Reward
Reward functions are components in RLHF training used to evaluate the quality of model outputs. They calculate reward scores based on model-generated trajectories to guide policy learning.
Basic Interface
class Reward:
def __call__(self, trajectories: List[Trajectory], ground_truths: List[Trajectory]):
"""
Calculate reward values
Args:
trajectories: List of model-generated trajectories
ground_truths: List of ground truth trajectories
Returns:
List of reward values
"""
...
MathReward
The math reward function evaluates the correctness of answers to mathematical problems.
from twinkle.reward import MathReward
reward_fn = MathReward()
rewards = reward_fn(generated_trajectories, ground_truth_trajectories)
# rewards: List[float], 1.0 for correct, 0.0 for incorrect
FormatReward
The format reward function checks whether the output conforms to a specified format.
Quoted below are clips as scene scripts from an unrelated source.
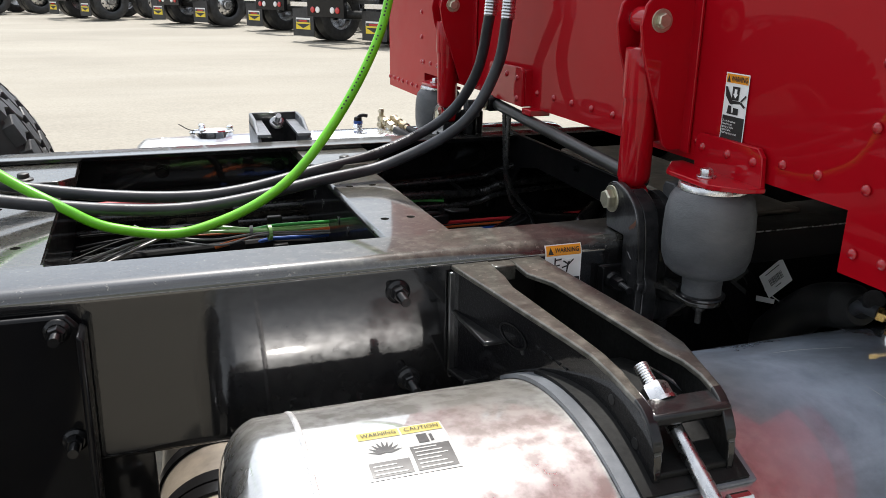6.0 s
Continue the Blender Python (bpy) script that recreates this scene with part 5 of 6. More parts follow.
def hose_print(th, ctrl, r, words, material, facing):
    """Words run along a hose on the side that faces the given way; each word is (text, start, length)."""
    pts = path(ctrl, 40)
    run = [0.0]
    for a, b in zip(pts, pts[1:]):
        run.append(run[-1] + (b - a).length)
    for text, at, width in words:
        k = min(range(len(run)), key=lambda i: abs(run[i] - at))
        k2 = min(range(len(run)), key=lambda i: abs(run[i] - at - width))
        d = (pts[k2] - pts[k]).normalized()
        if d.x < 0:
            d, k = -d, k2
        n_ = Vector(facing)
        n_ = (n_ - d * n_.dot(d)).normalized()
        lettering("print", text, r * 0.75, material, th, pts[k] + n_ * (r + 0.0002), d, n_.cross(d), width=width, lift=0.0012)


hose_print(HOSE_A, [(0.333, 0.533, 1.324), (0.336, 0.613, 1.195), (0.290, 0.680, 1.095), (0.154, 0.660, 1.036), (0.000, 0.608, 1.014), (-0.230, 0.555, 0.990), (-0.521, 0.548, 1.027), (-0.825, 0.555, 1.119), (-1.10, 0.58, 1.25), (-1.35, 0.60, 1.42)], 0.0109,
           (("ER", 0.355, 0.018), ("DOT", 0.380, 0.026), ("J1402", 0.415, 0.040), ("SAE", 0.462, 0.026)), LOOM, (-0.25, -0.75, 0.75))

# unreadable print on the green cable as short dark bars
random.seed(21)
pts = path([(0.30, 0.74, 1.75), (0.185, 0.619, 1.530), (0.112, 0.535, 1.275), (-0.058, 0.462, 1.048), (-0.235, 0.428, 0.964), (-0.370, 0.425, 0.976), (-0.455, 0.440, 1.019), (-0.560, 0.488, 1.080), (-0.726, 0.545, 1.215), (-0.95, 0.60, 1.50)], 40)
bm = B()
for k in range(18, 105):
    p, q = pts[k], pts[k + 1]
    if random.random() < 0.24:
        continue
    d = (q - p).normalized()
    n_ = Vector((-0.35, -0.85, 0.4))
    n_ = (n_ - d * n_.dot(d)).normalized()
    u_ = n_.cross(d)
    w_ = random.uniform(0.30, 0.55)
    bm.faces.new([bm.verts.new(p + (q - p) * a + u_ * b + n_ * 0.0090) for a, b in ((0.1, -0.0016), (w_ + 0.1, -0.0016), (w_ + 0.1, 0.0016), (0.1, 0.0016))])
part("print_bar", bm, INK, CABLE, "small dark print")

# short red air line running out of the second crossmember under the hoses
th = thing("air_line", "short red nylon air line under the sagging hoses", "air line", (-0.36, 0.62, 0.96))
part("tube", tube(B(), path([(-0.452, 0.62, 0.964), (-0.38, 0.62, 0.966), (-0.31, 0.62, 0.965), (-0.245, 0.621, 0.964)], 6), 0.0082, 12), TUBE_RED, th, smooth=60)
part("sleeve", tube(B(), path([(-0.250, 0.621, 0.964), (-0.215, 0.622, 0.962), (-0.180, 0.63, 0.944), (-0.165, 0.64, 0.90)], 8), 0.0088, 12), LOOM, th, "black protective sleeve", smooth=60)
part("fitting", hexagon(B(), (-0.4545, 0.62, 0.962), (1, 0, 0.1), 0.011, 0.016, 0.013), DULL, th, "hexagonal fitting")


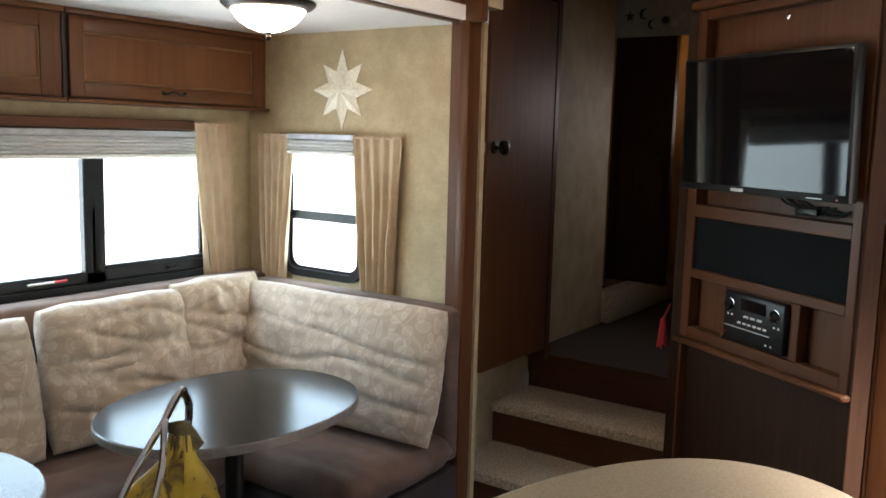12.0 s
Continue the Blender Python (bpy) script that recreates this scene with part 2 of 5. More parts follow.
def plank_material():
    m = mat("vinyl_plank", (0.12, 0.075, 0.05), 0.34, Specular_IOR_Level=0.09)
    strips = noise_of(m, coords(m, (14, 2.0, 14), 40.0), 1.0, 3, 0.55, 0.9)
    fine = noise_of(m, coords(m, (120, 5, 120), 40.0), 1.0, 4, 0.6, 0.5)
    col = ramp(m, strips, (0.32, (0.0115, 0.0061, 0.0038)), (0.47, (0.0235, 0.0131, 0.0082)), (0.57, (0.0290, 0.0182, 0.0124)), (0.70, (0.040, 0.0230, 0.0140)))
    col = mixc(m, 1.0, col, ramp(m, fine, (0.35, (0.70, 0.68, 0.66)), (0.65, (1.22, 1.22, 1.22))), "MULTIPLY")
    rings = nd(m, "ShaderNodeTexWave", Scale=1.0, Distortion=9.0, Detail=2.0)
    rings.inputs["Detail Scale"].default_value = 0.8
    rings.wave_profile = "SAW"
    wire(m, coords(m, (34, 3.6, 34), 23.0), rings.inputs["Vector"])
    where = ramp(m, noise_of(m, coords(m, (7, 1.6, 7), 31.0), 1.0, 1), (0.45, (0, 0, 0)), (0.54, (1, 1, 1)))
    arch = ramp(m, rings.outputs["Fac"], (0.0, (0.58, 0.56, 0.54)), (0.5, (1.0, 1.0, 1.0)), (1.0, (1.3, 1.26, 1.2)))
    col = mixc(m, where, col, mixc(m, 1.0, col, arch, "MULTIPLY"))
    grey = noise_of(m, coords(m, (5, 2, 5), 11.0), 1.0, 3)
    col = mixc(m, 1.0, col, ramp(m, grey, (0.35, (0.80, 0.84, 0.89)), (0.65, (1.02, 0.95, 0.88))), "MULTIPLY")
    oi = nd(m, "ShaderNodeObjectInfo")
    col = mixc(m, 1.0, col, ramp(m, oi.outputs["Random"], (0.0, (0.86, 0.86, 0.87)), (1.0, (1.1, 1.07, 1.03))), "MULTIPLY")
    base(m, col)
    base(m, ramp(m, fine, (0.2, (0.42,) * 3), (0.8, (0.54,) * 3)), "Roughness")
    bump(m, fine, 0.08, 0.0006)
    return m


vinyl = plank_material()


def leaf_fabric():
    """Pale overlapping leaves with fine stems on a tan woven ground."""
    m = mat("leaf_print_fabric", (0.6, 0.5, 0.4), 0.88, Sheen_Weight=0.2)
    v = coords(m)
    wob = nd(m, "ShaderNodeTexNoise", Scale=4.0, Detail=2.0)
    wire(m, v, wob.inputs["Vector"])
    vv = mixc(m, 0.10, v, wob.outputs["Color"])
    col = None
    for k, (sc, spin) in enumerate((((15, 15, 27), 25), ((26, 26, 15), -35))):
        mp = nd(m, "ShaderNodeMapping")
        mp.inputs["Scale"].default_value = sc
        mp.inputs["Rotation"].default_value = (radians(spin), radians(spin * 0.6), radians(20))
        wire(m, vv, mp.inputs["Vector"])
        vo = nd(m, "ShaderNodeTexVoronoi", Scale=1.0, Randomness=0.8)
        vo.feature = "F1"
        wire(m, mp.outputs[0], vo.inputs["Vector"])
        leaf = ramp(m, vo.outputs["Distance"], (0.30, (0.56, 0.47, 0.37)), (0.38, (0.63, 0.54, 0.43)), (0.42, (0.45, 0.355, 0.26)))
        col = leaf if col is None else mixc(m, 0.5, col, leaf)
    v2 = nd(m, "ShaderNodeTexVoronoi", Scale=5.5, Randomness=1.0)
    v2.feature = "DISTANCE_TO_EDGE"
    wire(m, vv, v2.inputs["Vector"])
    stem = ramp(m, v2.outputs["Distance"], (0.006, (1.16, 1.16, 1.16)), (0.022, (1.0, 1.0, 1.0)))
    col = mixc(m, 1.0, col, stem, "MULTIPLY")
    blot = noise_of(m, v, 3.0, 3)
    base(m, mixc(m, 1.0, col, ramp(m, blot, (0.3, (0.90, 0.89, 0.89)), (0.7, (1.05, 1.04, 1.02))), "MULTIPLY"))
    bump(m, noise_of(m, v, 500, 2), 0.25, 0.002)
    return m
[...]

from twinkle.reward import FormatReward
reward_fn = FormatReward()
rewards = reward_fn(trajectories, ground_truths)
Custom Reward Functions
You can create custom rewards by inheriting from the Reward base class or using functions:
from twinkle.reward import Reward
from twinkle.data_format import Trajectory
from typing import List
class CustomReward(Reward):
def __call__(self, trajectories: List[Trajectory], ground_truths: List[Trajectory]):
rewards = []
for traj, gt in zip(trajectories, ground_truths):
# Custom evaluation logic
score = self._evaluate(traj, gt)
rewards.append(score)
return rewards
def _evaluate(self, traj, gt):
# Implement specific evaluation logic
...
Or using a function:
def my_reward(trajectories, ground_truths):
return [1.0 if t == gt else 0.0 for t, gt in zip(trajectories, ground_truths)]
# Use in training
rewards = my_reward(generated, ground_truths)
Usage Scenarios
Typical workflow of reward functions in RLHF training:
from twinkle.sampler import vLLMSampler
from twinkle.reward import MathReward
from twinkle.advantage import GRPOAdvantage
sampler = vLLMSampler(model_id='ms://Qwen/Qwen3.5-4B')
reward_fn = MathReward()
advantage_fn = GRPOAdvantage()
for batch in dataloader:
# 1. Sample and generate multiple candidate answers
response = sampler.sample(batch, num_samples=4)
# 2. Evaluate quality using reward function
rewards = reward_fn(response.trajectories, batch.ground_truths)
# 3. Calculate advantages
advantages = advantage_fn(rewards, num_generations=4)
# 4. Update policy using advantage values
...
The design of reward functions is crucial for RLHF effectiveness. A good reward function should accurately reflect the task objectives and provide clear learning signals.